博多駅前にのびる「光の道」 ビル街の谷間に沈む夕日/福岡市
オフィス街が広がるJR博多駅前で、ビルの谷間から路面を照らす夕日――。10年以上前に新聞で目にした一枚の写真がずっと心に残っていた。どんな構図で撮影されていたのか記憶はおぼろげだが、見た瞬間のインパクトは強烈だった。「いつかは自分も立ち会ってみたい」。そう思い続けてきた景色を撮りに駅へ向かった。 【写真】夕日に彩られたオフィス街
都心で”神秘”の時間
都心部に現れる「光の道」。時節を迎えたときに――と思いながら、つい時間が流れていた。長年の”宿題”を実行しようと、太陽の軌道を調べたところ、「はかた駅前通り」のすぐ北側を通る路地で、9月初めにチャンスが訪れそうだと分かった。
光の道といえば、福岡県福津市の宮地嶽神社で2月と10月の年2回、わずかな期間に見られる光景が広く知られている。玄界灘に向かって延びる参道の先に夕日が沈む神秘的な情景だ。 2023年に宮地嶽神社を取材したのは、その時期の少し前だった。それでも日没の時間が近づくと、人が集まり始め、参道の階段は身動きが難しいほどだった。
光が彩るアート作品
博多駅に足を運んだのは9月5日。日の入りは18時39分で、下見のために日没の1時間ほど前に到着したが、太陽はすでにビルとビルの間にあった。慌てて準備を整え、撮影に取りかかった。

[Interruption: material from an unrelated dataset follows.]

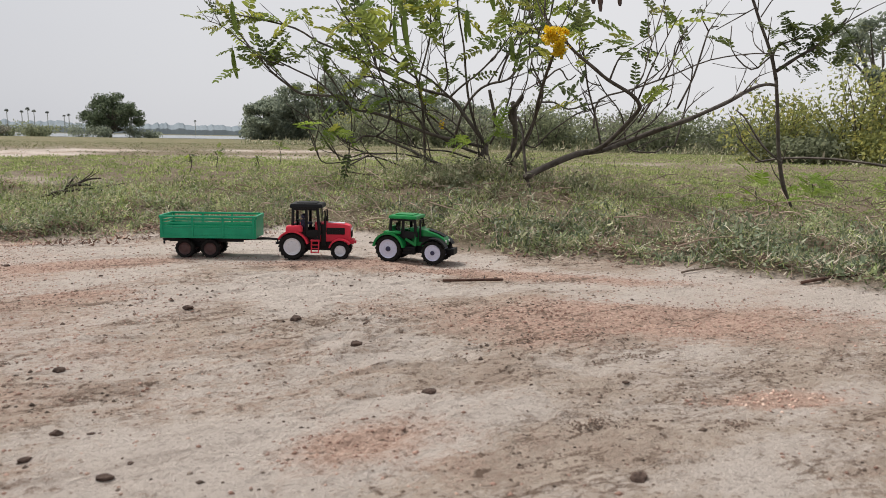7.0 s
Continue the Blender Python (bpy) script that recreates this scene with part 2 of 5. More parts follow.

駅ビル2階の通路から広角レンズでのぞくと、右手に「大博通り」、左手には建て替えのためのクレーンが立つ西日本シティ銀行の工事現場が見える。空の明るい部分に露出を合わせ、3段階ほどカメラの設定をアンダーにすると、夕焼け空の下にくっきりとビル群のシルエットが浮かび上がった。 高層ビルの影は重厚な観音扉のようにも見え、少し開いた隙間から太陽が顔を出している。神社の拝殿に置かれ、太陽の象徴ともいわれる神鏡を連想した。
家路を急ぐ人たちに、オレンジ色のスポットライトを当てる夕日。街の様子をしばらく眺めていると、駅前の景色全体が巨大な現代アート作品のようにも見えてきた。 振り返ると、道行く人たちも足を止め、スマートフォンのカメラで撮影している。声をかけた女性は台湾からの旅行客で、「美しいですね」という英語の返事と一緒に笑顔が向けられた。 太陽が移動するのに合わせて、少しずつ撮影場所を変える。視線を下に向けると、酷暑対策のミストシャワーが西日に輝いていた。雲海に包まれたような不思議な空間は、行き交う人たちにとって一服の清涼剤になっているようだ。